Friday, July 10, 2009

GRAN TORINO (now playing at home where grandma asked if you'd gotten a toupee--but it was just the cat sitting on your head)


In Gran Torino, Clint Eastwood channels the spirit of Dirty Harry--senior citizen style. But it's like a Christmas tree with a shiny star on top and...oops...nothing else to fill out the branches.
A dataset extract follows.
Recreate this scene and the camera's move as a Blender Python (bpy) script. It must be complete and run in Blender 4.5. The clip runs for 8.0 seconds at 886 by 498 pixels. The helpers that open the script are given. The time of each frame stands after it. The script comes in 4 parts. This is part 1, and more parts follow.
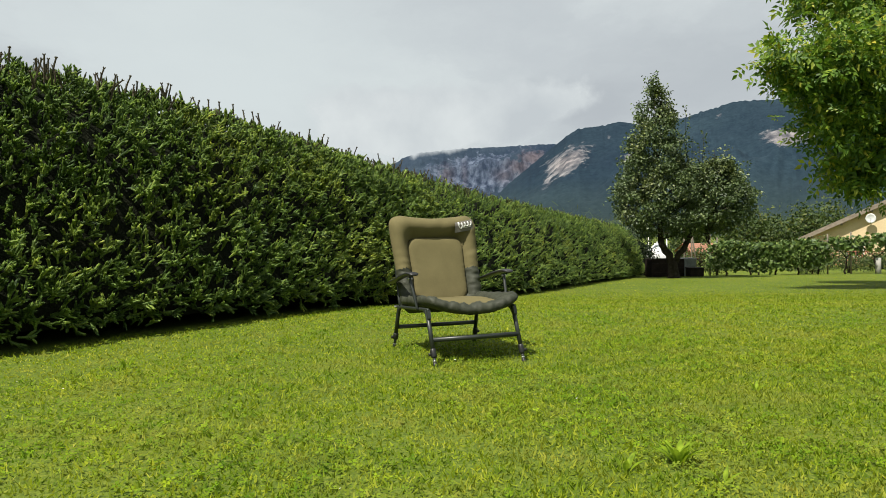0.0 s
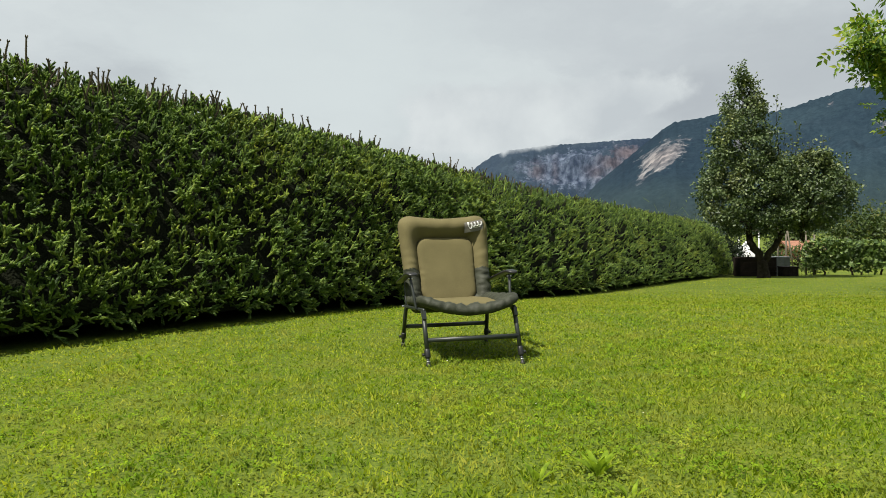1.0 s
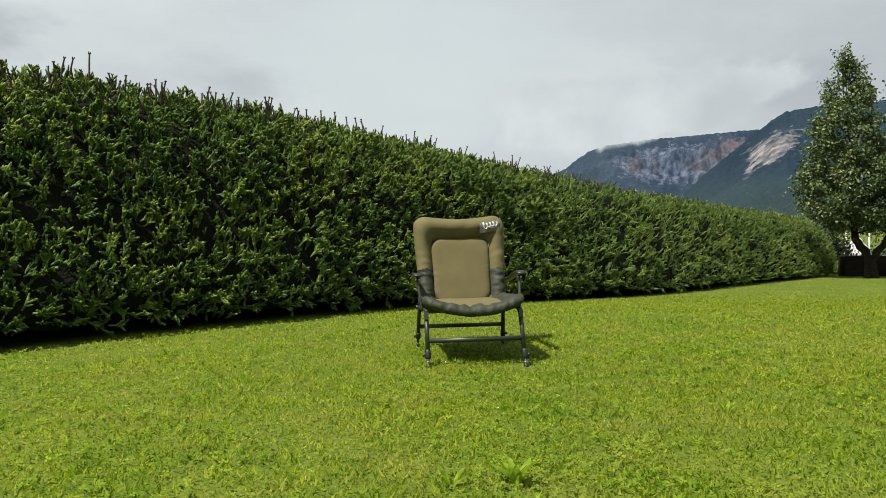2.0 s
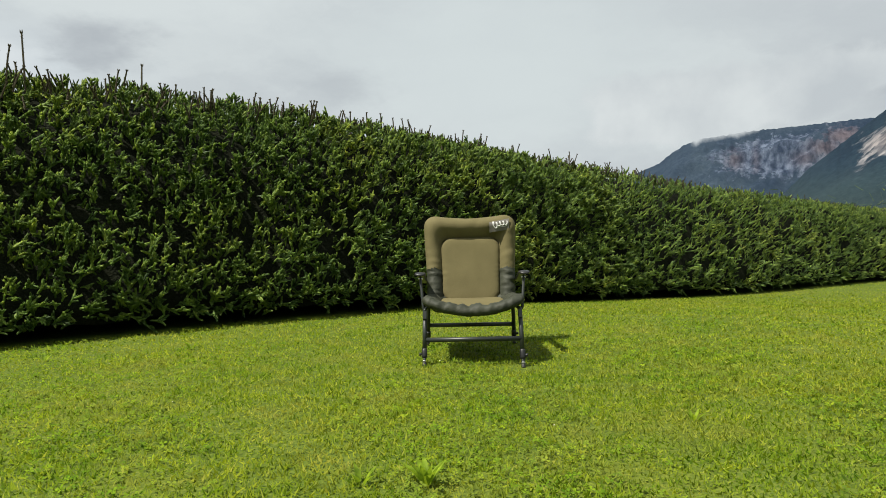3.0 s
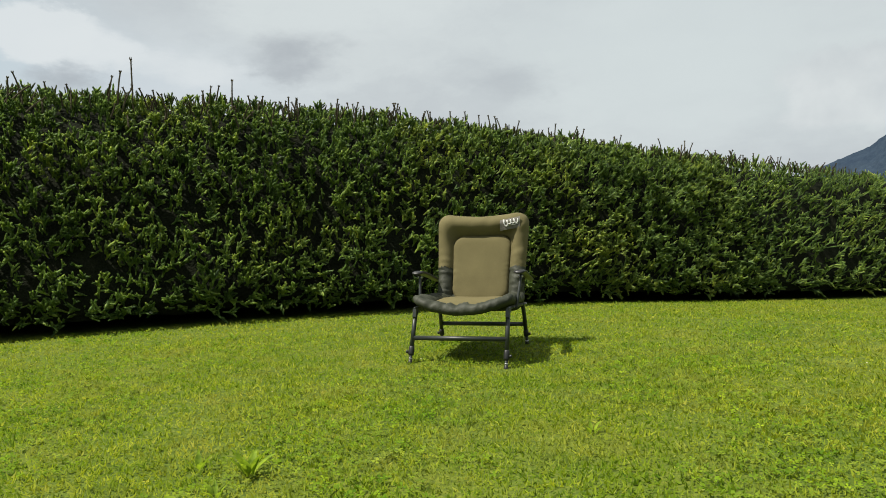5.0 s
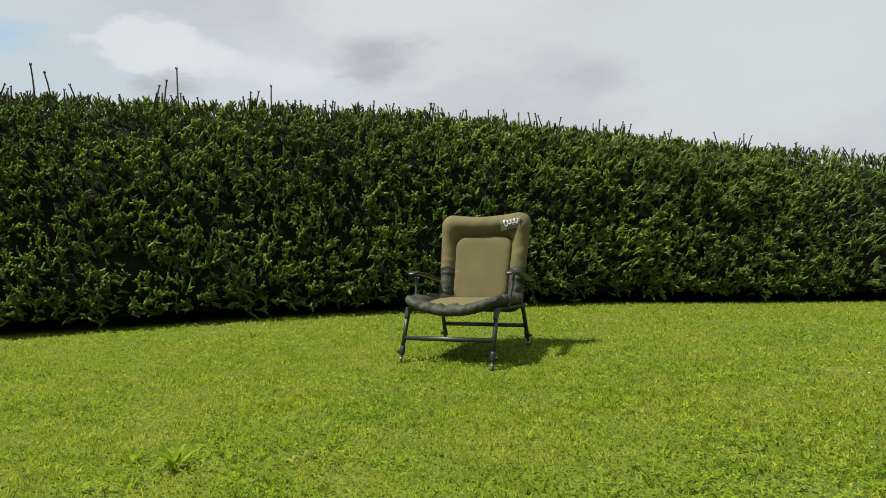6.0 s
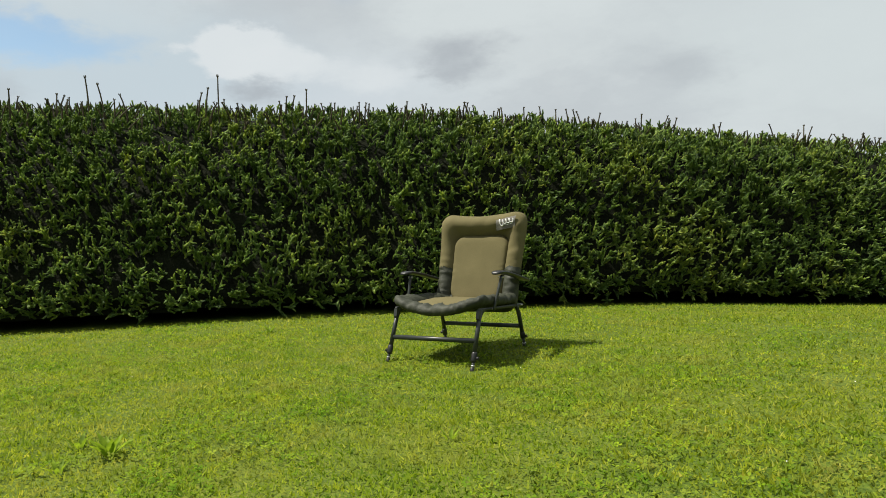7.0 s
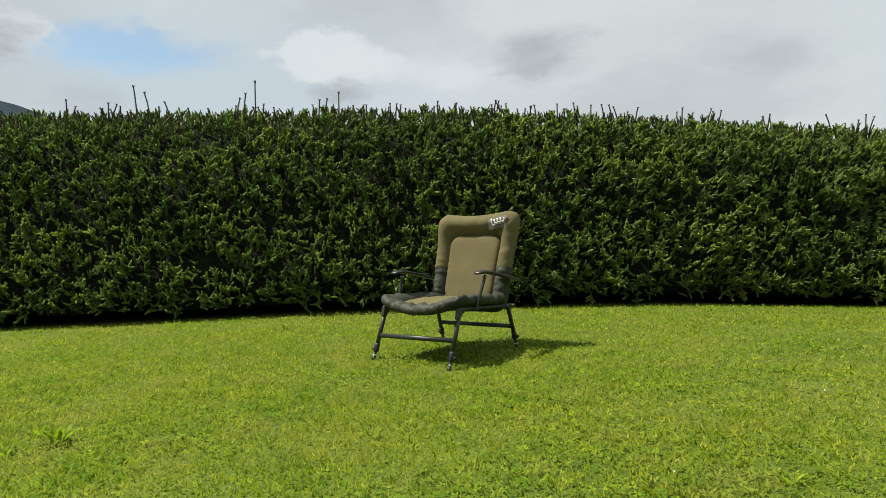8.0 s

Walt Kowalski (Eastwood) is a cantankerous old fart--a decorated Korean war veteran who lives next door to a Hmong family (immigrants from southeast Asia). He's an up front racist--a product of the era he grew up in and his experiences during the war. Living in close proximity with the Hmongs stirs up Walt's old prejudices-- but things gradually begin to thaw, (global warming?) and Walt's humanity begins to peep through when he takes the neighbor boy, Thao, (Bee Vang) under his wing. Thao's a good kid at heart--but he's torn between remaining that way, or getting mixed up with a local street gang.
When his hand is forced, Walt starts kickin' ass and taking names with the gang punks, and this is where Eastwood's scowling Dirty Harry persona emerges for one last hurrah. Walt sums it up when he says: WHAT THE HELL IS IT WITH KIDS, NOWADAYS? If there's any part of Gran Torino you could call satisfying, it's when the gang scum start getting their comeuppance courtesy of the Walt man.
His prized 1972 Gran Torino--which stays mainly motionless (a mistake) in the garage--serves as a symbol for all the old fashioned values (minus the racism) Walt is trying to defend. This would have been a more exciting film if Walt had taken that baby out, gunned the sucker, and chased the gang bangers all around the city while listening to some Glenn Miller music on the radio. But maybe he didn't want to mar the finish.
There's a bit of amusement when Walt attempts to teach Thao to "talk like a man." It's a quaint mixture of B.S. and bravado--the kind of raunchy trash talking guys used to do all the time (and still do when the political correctness police aren't around).
Unfortunately--and there's no other way to say this--the acting in Gran Torino is so awful that it's embarrasing at times. Yes, Eastwood (who produced and directed the film) has surrounded himself with inexperienced actors--but if I run an auto repair shop and Clint is paying me to work on his car, the fact that I may be employing unseasoned mechanics doesn't absolve me of the responsibility to get the job done right. While his fledgling cast mostly drones in monotone, Clint frequently over does it. When he sneers out the side of his mouth, he kinda looks like Popeye.
Too bad, because the screenplay--which is about the triumph of human decency over hate--had a lot of potential. This group just couldn't pull it off.
So I'm sorry to bring you the bad news, Mr. Eastwood...but there's no way in heaven or hell to save this clunker from the scrap heap.